A way to flesh out this one-to-many relation between words and concepts comes from a variant of Relevance Theory that we will call (in order to distinguish it from the two-level account we will discuss later) ‘conceptual Relevance Theory’ (Sperber and Wilson 1998; Wilson 2003; Carston and Powell 2006). Its key idea is that words encode concepts in a one-to-one way, even though they can express an open range of them. Explaining how we go from the encoded concepts to the expressed ones is the task of the new field of ‘lexical pragmatics’ (Wilson 2003). Basically, lexical pragmatics has to explain core processes of narrowing and broadening, by means of which the denotationof a given encoded concept varies. Dan Sperber and Deirdre Wilson (1998) offer the following piece of a dialogue as an example:

Peter: Do you want to go to the cinema?

Mary: I’m tired.

Mary wants Peter to understand that she does not want to go to the cinema.

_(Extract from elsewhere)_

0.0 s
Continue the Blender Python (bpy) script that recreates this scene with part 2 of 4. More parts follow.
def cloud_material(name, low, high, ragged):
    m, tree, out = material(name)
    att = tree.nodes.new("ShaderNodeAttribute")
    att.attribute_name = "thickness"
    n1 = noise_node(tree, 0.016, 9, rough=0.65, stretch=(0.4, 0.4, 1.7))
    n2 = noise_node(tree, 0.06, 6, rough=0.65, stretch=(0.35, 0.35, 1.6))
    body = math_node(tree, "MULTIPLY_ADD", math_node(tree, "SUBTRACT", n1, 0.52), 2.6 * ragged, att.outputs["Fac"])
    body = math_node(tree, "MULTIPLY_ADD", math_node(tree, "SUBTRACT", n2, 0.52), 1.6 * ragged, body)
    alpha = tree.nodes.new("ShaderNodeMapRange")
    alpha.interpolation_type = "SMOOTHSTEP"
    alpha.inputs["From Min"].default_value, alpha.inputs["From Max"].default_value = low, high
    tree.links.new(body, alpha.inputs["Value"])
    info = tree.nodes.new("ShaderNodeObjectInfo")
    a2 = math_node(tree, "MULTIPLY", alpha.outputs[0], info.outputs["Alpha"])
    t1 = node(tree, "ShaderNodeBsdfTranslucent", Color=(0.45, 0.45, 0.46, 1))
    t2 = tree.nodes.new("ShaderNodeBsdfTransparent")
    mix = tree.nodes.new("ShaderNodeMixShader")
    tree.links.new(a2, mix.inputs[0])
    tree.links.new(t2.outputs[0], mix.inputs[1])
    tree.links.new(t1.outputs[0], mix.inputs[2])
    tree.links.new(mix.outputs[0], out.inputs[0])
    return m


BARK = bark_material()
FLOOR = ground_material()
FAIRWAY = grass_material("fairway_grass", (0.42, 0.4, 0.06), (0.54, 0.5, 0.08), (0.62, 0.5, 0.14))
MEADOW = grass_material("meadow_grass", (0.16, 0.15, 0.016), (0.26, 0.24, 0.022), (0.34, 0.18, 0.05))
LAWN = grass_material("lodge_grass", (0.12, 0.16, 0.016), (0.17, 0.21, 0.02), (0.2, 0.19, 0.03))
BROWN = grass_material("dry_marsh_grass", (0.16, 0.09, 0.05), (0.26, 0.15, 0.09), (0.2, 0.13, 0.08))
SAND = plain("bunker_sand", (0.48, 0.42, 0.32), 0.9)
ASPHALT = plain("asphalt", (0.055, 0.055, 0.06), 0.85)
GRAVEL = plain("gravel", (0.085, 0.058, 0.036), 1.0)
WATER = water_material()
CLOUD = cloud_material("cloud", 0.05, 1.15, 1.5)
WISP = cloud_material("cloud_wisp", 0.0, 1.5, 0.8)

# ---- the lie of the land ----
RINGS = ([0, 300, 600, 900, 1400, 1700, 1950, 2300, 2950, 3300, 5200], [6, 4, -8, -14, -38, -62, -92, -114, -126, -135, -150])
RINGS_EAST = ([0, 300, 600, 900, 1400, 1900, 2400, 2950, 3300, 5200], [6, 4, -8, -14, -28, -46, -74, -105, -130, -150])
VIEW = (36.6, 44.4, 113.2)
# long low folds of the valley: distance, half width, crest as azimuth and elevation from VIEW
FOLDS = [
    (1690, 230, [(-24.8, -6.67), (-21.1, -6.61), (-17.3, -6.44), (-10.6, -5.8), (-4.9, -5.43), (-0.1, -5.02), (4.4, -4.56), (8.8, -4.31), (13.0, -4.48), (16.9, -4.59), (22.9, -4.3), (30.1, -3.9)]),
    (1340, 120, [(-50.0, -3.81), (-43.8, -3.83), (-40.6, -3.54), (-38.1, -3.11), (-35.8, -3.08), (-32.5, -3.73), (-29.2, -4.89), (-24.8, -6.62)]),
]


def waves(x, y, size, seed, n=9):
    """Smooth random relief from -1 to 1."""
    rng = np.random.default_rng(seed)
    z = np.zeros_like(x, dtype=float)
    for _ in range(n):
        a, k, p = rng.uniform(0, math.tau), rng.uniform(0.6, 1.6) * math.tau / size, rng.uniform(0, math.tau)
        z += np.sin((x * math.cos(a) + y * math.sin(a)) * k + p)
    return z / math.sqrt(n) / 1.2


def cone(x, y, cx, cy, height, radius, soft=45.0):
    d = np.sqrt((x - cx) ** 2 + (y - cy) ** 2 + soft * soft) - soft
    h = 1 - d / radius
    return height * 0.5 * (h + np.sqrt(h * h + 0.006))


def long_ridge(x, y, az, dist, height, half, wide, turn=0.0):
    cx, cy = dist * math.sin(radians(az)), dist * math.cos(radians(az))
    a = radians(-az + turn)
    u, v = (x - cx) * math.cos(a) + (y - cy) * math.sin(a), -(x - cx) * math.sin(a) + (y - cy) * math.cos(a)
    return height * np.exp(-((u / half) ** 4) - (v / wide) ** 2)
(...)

To do so, Peter has to understand first that Mary is tired in a particular way – tired enough not to go to the cinema. So, Sperber and Wilson (1998: 194) conclude that ‘Mary thus communicates a notion more specific than the one encoded by the English word ‘tired’. This notion is not lexicalised in English.’

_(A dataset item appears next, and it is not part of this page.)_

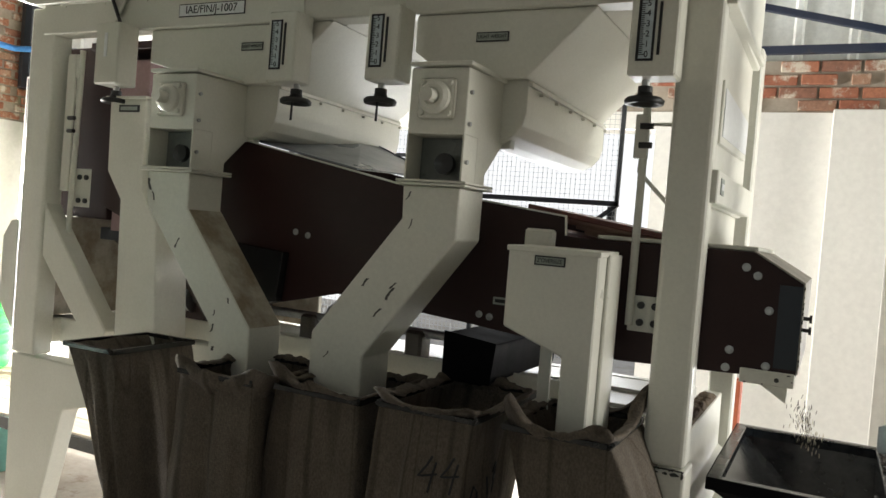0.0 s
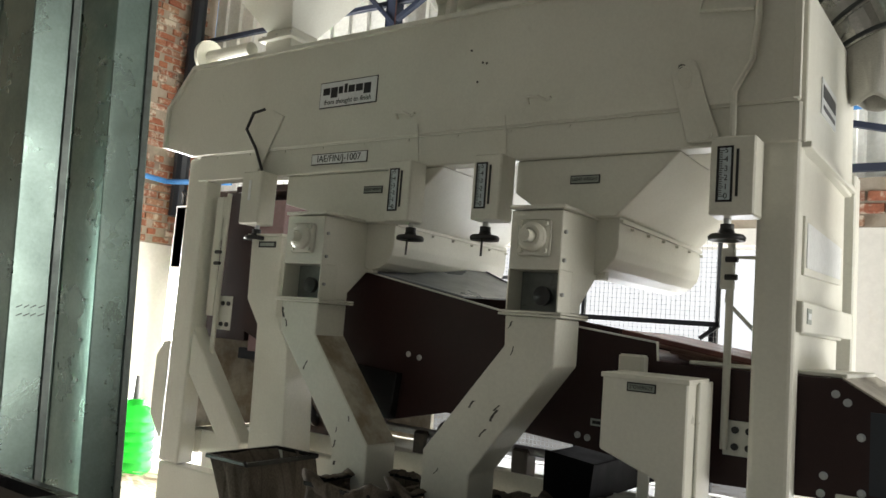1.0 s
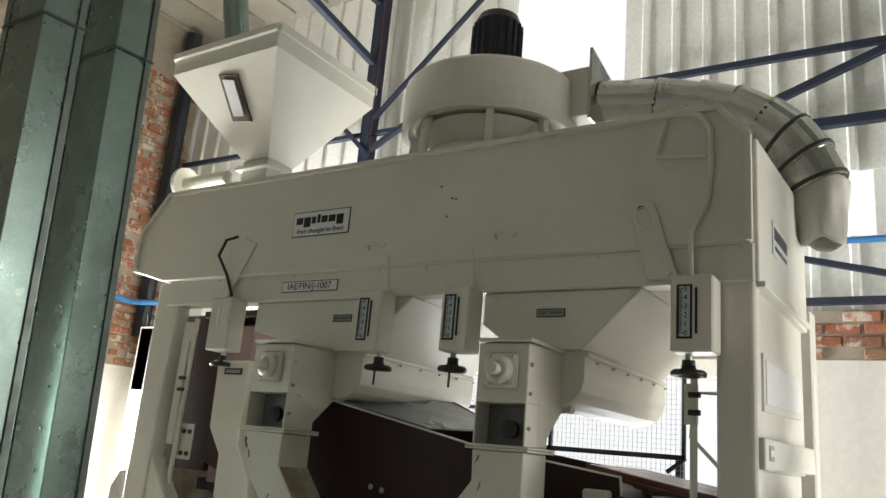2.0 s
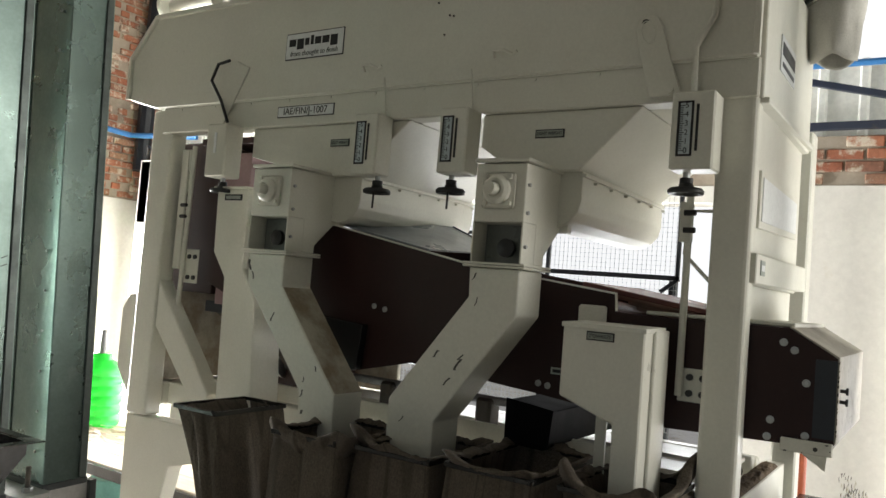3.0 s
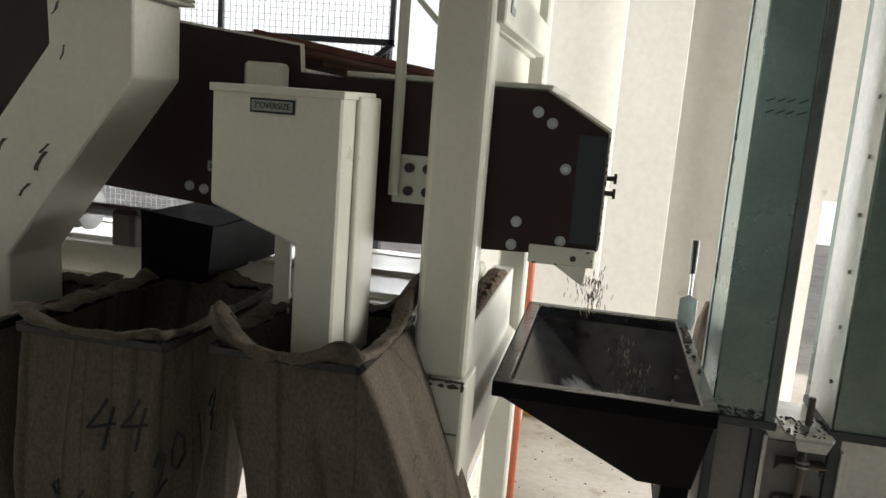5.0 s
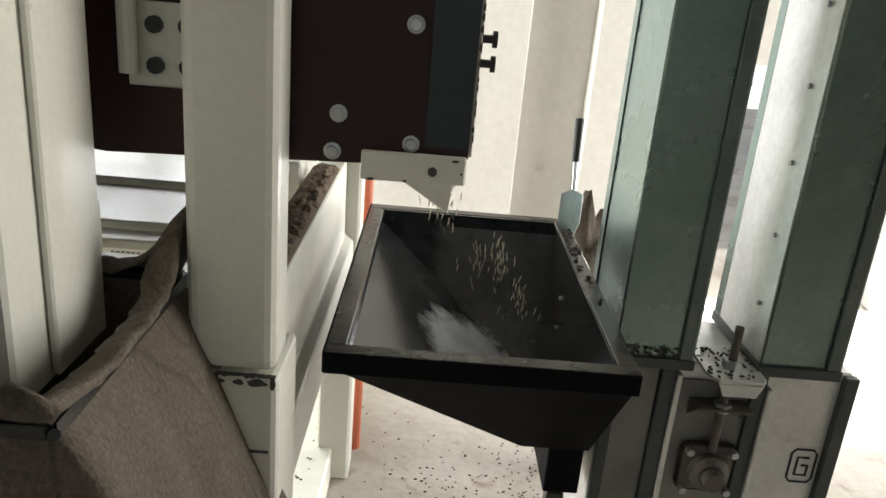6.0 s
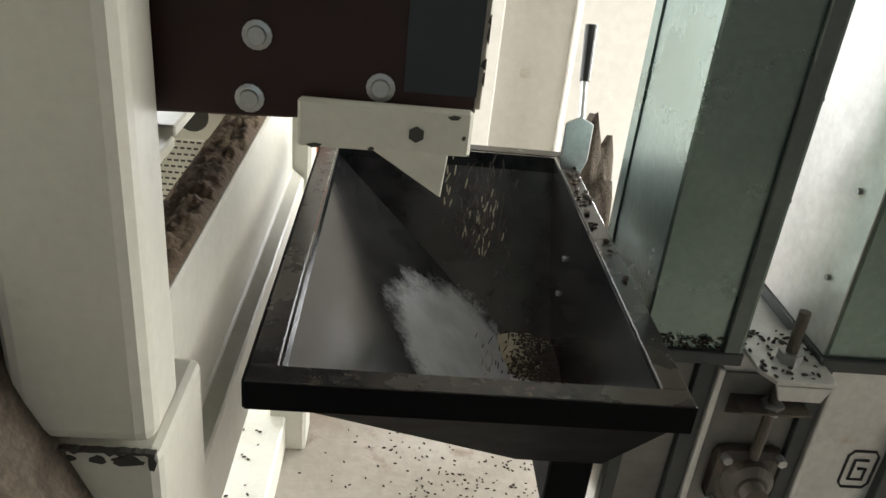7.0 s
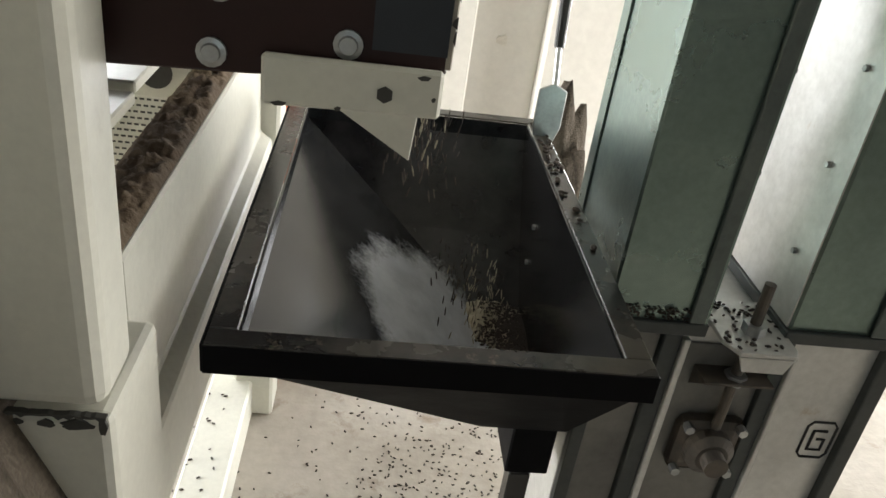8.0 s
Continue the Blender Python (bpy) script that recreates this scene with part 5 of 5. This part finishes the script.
bms = [brick_mesh(0.218, 0.066, 0.05), brick_mesh(0.205, 0.064, 0.05), brick_mesh(0.105, 0.066, 0.05)]
rng = random.Random(31)
for row in range(4):
    x = 1.2 + (0.115 if row % 2 else 0)
    while x < 4.2:
        if rng.random() > 0.16:
            ob = new("brick", bms[rng.choice((0, 0, 1, 2))])
            ob.matrix_basis = pose(x, YB + 0.012 + rng.uniform(-0.004, 0.012), 2.602 + 0.041 + row * 0.082, rng.uniform(-2, 2), rng.uniform(-1.5, 1.5), rng.uniform(-2, 2))
            ob.parent = brick_bed
        x += 0.232
for row in range(42):
    y = 4.15 + (0.115 if row % 2 else 0)
    while y < 5.4:
        if rng.random() > 0.05:
            ob = new("brick", bms[rng.choice((0, 0, 1, 2))])
            ob.matrix_basis = pose(XL - 0.012 + rng.uniform(-0.018, 0.008), y + rng.uniform(-0.03, 0.03), 2.43 + 0.041 + row * 0.082, rng.uniform(-2, 2), rng.uniform(-1.5, 1.5), 90 + rng.uniform(-3, 3))
            ob.parent = brick_bed_left
        y += 0.232


def motions():
    # the boat shakes lengthwise with a short stroke
    rows = []
    for k in range(0, 8 * 30 + 1, 2):
        t = k / 30
        s_ = SHAKE * math.cos(2 * math.pi * SHAKE_HZ * (t - SHAKE_T0))
        rows.append((t, pose(1.0014 + s_, 3.0, 1.503 - 0.1 * s_)))
    walk(boat, rows)
    for ob, t0, vx, y, vy, turn in DROPS:
        def at(dt):
            if dt <= 0.067:
                u = max(dt, 0.0) / 0.067
                return pose(2.10 + 0.072 * u, y, 1.41 - 0.17 * u, 0, 0, turn)
            if dt > 0.44:
                return pose(2.505, 3.07, 0.590, 0, 0, turn)
            d = min(dt, 0.385) - 0.067
            return pose(2.172 + vx * 0.74 * d, y + vy * d, 1.24 - 0.45 * d - 4.0 * d * d, 0, 0, turn)
        rows = [(0.0, at(-t0))]
        for dt in (0.0, 0.067, 0.133, 0.2, 0.267, 0.333, 0.385, 0.45):
            if 0.05 < t0 + dt < 7.95:
                rows.append((t0 + dt, at(dt)))
        rows.append((8.0, at(8.0 - t0)))
        walk(ob, rows)


motions()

According to conceptual RT, the expressed concepts are ad hoc concepts built on-line in order to meet the requirements of communicative relevance. However, these concepts would be just as atomic as encoded concepts are. So rather than a construction of concepts what we have may be a search and activation of concepts that fit the demands of relevance. There are, however, some problems for this account. First notice that one must face a problem of ineffability for words, in the sense that it is not possible to give a verbal expression to the concept corresponding to an uttered word (except by uttering it again in the same context): it may be just any one inside of the range of concepts that the word can express. We prefer not to make much of this problem because ineffability, as we see it, is a difficulty for any theory of concepts that embraces underdeterminacy.[7] Where we see some problems, however, is in the role assigned to encoded concepts, and their relation to ad hoc concepts, which, let’s remember, are also atomic, not just complexes of encoded concepts.

A first problem is the following: RT’s preferred explanation is that ad hoc concepts are obtained inferentially from encoded concepts. According to this account, the necessary steps for inference to take place would be, first, decodification of words onto their encoded concepts, and, crucially, their composition into a representation. Some initial composition is needed if one wants the process to be genuinely inferential, rather than a mere activation of ad hoc concepts by encoded concepts.[8] We grant that some of these representations could be propositional templates: this would be the case of representations corresponding to sentences with indexicals, free variables, gradable adjectives, and so on. However, we contend that many of them would be fully propositional. For example, it seems that the conceptual representation corresponding to, say, ‘Some leaves are green’ would putatively be (at this first stage) Some leaves are green, once it is allowed that each of the words encodes an atomic concept and that an initial composition of these atoms is needed for the inferential process to start. But such a representation would in effect constitute the truth-conditional non-contextual meaning of the sentence, and this is exactly what SU denies.

Put in other words: That sentences do not encode propositions, but propositional templates, that is, that there is no literal propositional meaning at the level of sentences, is one of the most basic tenets of RT. It is precisely this feature of RT what distinguishes it from minimalist options such as Emma Borg’s (2004), where the pragmatics module (in this case, the central processor) takes as its input a propositionally interpreted logical form. Yet, whenever you have a full composition of encoded concepts (that is, a composition of the concepts encoded by all the constituents of a well-formed sentence) you must have a proposition. It would be odd to insist that it is possible to compose some, leaves, are, and green, following the syntactic structure of the sentence, but without obtaining a proposition. Hence, barring indexical expressions and the saturation of free variables, literalism (or, in any case, the DLH) at the level of the lexicon brings in its wake a kind of minimalism, namely, the existence of propositions in a first stage of processing. Besides resurrecting effability at the sentence level, this is problematic when we take into account Charles Travis’s cases such as ‘The ink is blue’ or ‘The leaves are green’. Which one of the several propositions expressible by utterances of these sentences is the encoded one?

Second, commitment to ad hoc concepts has trouble with what we can call ‘encoded polysemy’. Think of ‘window’ in ‘He crawled through the window’, ‘The window is broken’, ‘The window is rotten’, and ‘The window is the most important part of a bedroom’ (Pustejovsky 1995). There are two atomistic possibilities to explain this variability in the meaning of ‘window’: either there is just one concept window which is ‘window’’s literal meaning, or there are at least four atomic concepts corresponding to it: window*, window**, and so on. Now, RT cannot explain how we would go from window to any of its variations, since in this case it does not depend on any pragmatic processing. So RT would rather say that ‘window’ encodes not one, but various concepts (hence the label ‘encoded polysemy’), thus departing from the DLH. However, it would still be difficult for RT to explain why ‘The window is broken’ activates window**, instead of any of the other three concepts. Their defenders could try to say that this specific activation is due to the activation of break, such that there is a sort of co-composition (Pustejovsky 1995) in the decodification process. But then, how does this co-composition take place? It is easy to explain co-composition if you are a decompositionalist, for you can say that break activates glass (or a glass-related concept), as a part of the complex concept window. But we cannot see how the story would go for an atomist.